Ich gebe gerne zu, was die persönliche Sicherheitsausstattung für den Motorradfahrer angeht, bin ich recht kompromisslos. Wer auf Sicherheitsbekleidung verzichtet, fordert sein Schicksal meiner Meinung nach geradezu heraus. Andererseits kenne ich mich auch gut genug. Ich fahre viel mit dem Motorrad, die meisten Kilometer kommen bei mir eben nicht durch irgendwelche Tagestouren im Alpenvorraum zusammen, sondern vielmehr auf dem Weg zur Arbeit oder ins Städtchen. Und jedes Mal Motorradbekleidung anzuziehen, am besten noch bei sommerlichen Temperaturen? Ja. Das artet oft genug in Überwindung aus. Aber ich tue es trotzdem, will ja bestmöglich geschützt fahren. Und dann noch einen zusätzlichen Schritt beim Anziehen? Noch eine Schicht Panzerung, die ich mit mir herumtrage? Ich glaube, das könnte ich mir nicht angewöhnen. Den Rückenprotektor würde ich dann zu häufig „vergessen“, könnte nicht oft genug meinen inneren Schweinehund überwinden. Dazu wäre ich dann zu bequem.
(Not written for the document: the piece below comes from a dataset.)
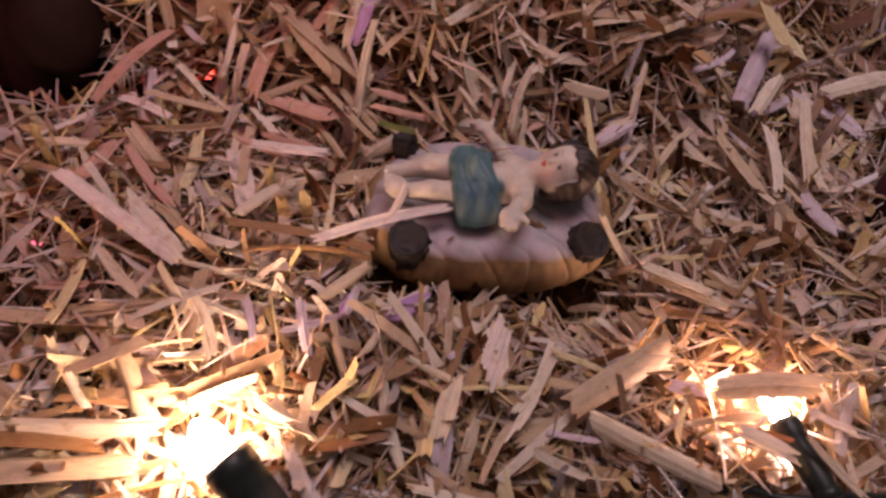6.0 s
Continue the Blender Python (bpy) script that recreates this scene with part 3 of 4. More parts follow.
WOMAN = [
    (robe((-134, 50, -7), (-128, 50, 30), 22, 12, 9, 1, 1.3), BROWN),
    (ball((-123, 42, 10), (12, 12, 15)), BROWN),
    (robe((-143, 57, -7), (-135, 56, 34), 19, 10, 7, 3, 1.2), (0.030, 0.042, 0.032)),
    (ball((-128, 50, 31), (11, 12, 10)), BROWN),
    (limb((-140, 47, 38), (-136, 40, 28), 6.0, 5.0), NAVY),
    (draped(limb((-138, 38, 33), (-131.5, 39.5, 34.5), 5.0, 4.4), (0.9, 0.3, 0.2), 2.2, 0.8, 71), (0.085, 0.018, 0.026)),
    (limb((-122, 47.5, 30), (-113.5, 52, 29), 5.4, 5.4), (0.026, 0.013, 0.009)),
    (draped(limb((-119, 52, 38), (-113, 55.5, 35.5), 3.6, 4.0), (0.5, 0.3, 0.8), 2.2, 0.7, 72), (0.008, 0.018, 0.016)),
    (limb((-124, 43, 33.5), (-118, 46, 33), 2.4, 2.2), (0.05, 0.034, 0.016)),
    (limb((-131, 41.5, 35.6), (-125, 44.6, 37.6), 3.2, 3.9), BLUSH),
    (limb((-124, 43.6, 38.4), (-118.6, 46.6, 37.2), 1.3, 1.0), BLUSH),
    (limb((-124.2, 45.4, 39.6), (-118.6, 48.2, 38.8), 1.3, 1.0), BLUSH),
    (limb((-124.8, 47.0, 40.2), (-119.6, 49.4, 40.0), 1.2, 1.0), BLUSH),
    (ball((-119.0, 56.0, 46.0), (5.2, 3.6, 4.2)), BLUSH),
    (ball((-117.0, 54.0, 43.4), (2.6, 2.4, 3.0)), BLUSH),
    (limb((-116.6, 53.0, 46.6), (-115.6, 51.9, 45.2), 0.7, 0.9), BLUSH),
    (limb((-118.9, 52.6, 47.0), (-120.9, 52.6, 47.0), 0.45, 0.35), (0.05, 0.028, 0.02)),
    (limb((-115.9, 51.6, 44.0), (-117.0, 51.4, 43.8), 0.45, 0.4), (0.30, 0.10, 0.09)),
    (draped(limb((-126.0, 53.4, 45.4), (-121.0, 52.0, 42.0), 2.8, 2.4), (0.3, 0.6, 0.7), 1.5, 0.6, 73), (0.085, 0.036, 0.016)),
    (limb((-126.4, 52.0, 47.0), (-123.6, 53.6, 50.0), 2.0, 1.7), (0.13, 0.062, 0.022)),
    (limb((-123.6, 53.6, 50.0), (-117.6, 55.0, 51.4), 1.7, 1.3), (0.15, 0.080, 0.030)),
    (limb((-117.6, 55.0, 51.4), (-112.4, 58.6, 52.4), 1.3, 1.0), (0.17, 0.095, 0.040)),
    (draped(ball((-124.4, 62.4, 50.4), (12.0, 8.8, 8.8)), (0.6, 0.5, 0.2), 5.0, 0.7, 74), VEIL),
    (draped(limb((-130, 61, 47), (-144, 67, 24), 10, 12), (0.8, 0.5, 0.1), 5.0, 1.2, 75), VEIL),
    (draped(limb((-131.5, 54, 46), (-136.5, 47, 38), 5.2, 5.4), (0.8, 0.4, 0.2), 3.2, 0.9, 76), VEIL),
]
woman = part("kneeling_woman_figurine", cast("kneeling_woman_figurine", WOMAN, (-166, 18, -9), (-98, 88, 64), 0.65, 1.2, mottle), PAINT_DULL)
tagged(woman, "kneeling woman figurine with pale veil and dark brown dress, folded palms", "figurine")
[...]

Und weil ich ehrlich genug bin um zuzugeben, dass ich einen langen, großflächigen, „ordentlichen“ Rückenprotektor nicht regelmäßig tragen würde, bleibe ich eben bei der kurzen Version, die ich schön in jede einzelne meiner Motorradjacken eingeklettet habe. Und hoffe halt, dass ich nie mein Steißbein verletze.

Prinzip Hoffnung halt.

Und jetzt wüsste ich gerne: Wer trägt ordentlich, auch bei kurzen Strecken, einen langen Rückenprotektor und wer macht es eher so wie ich?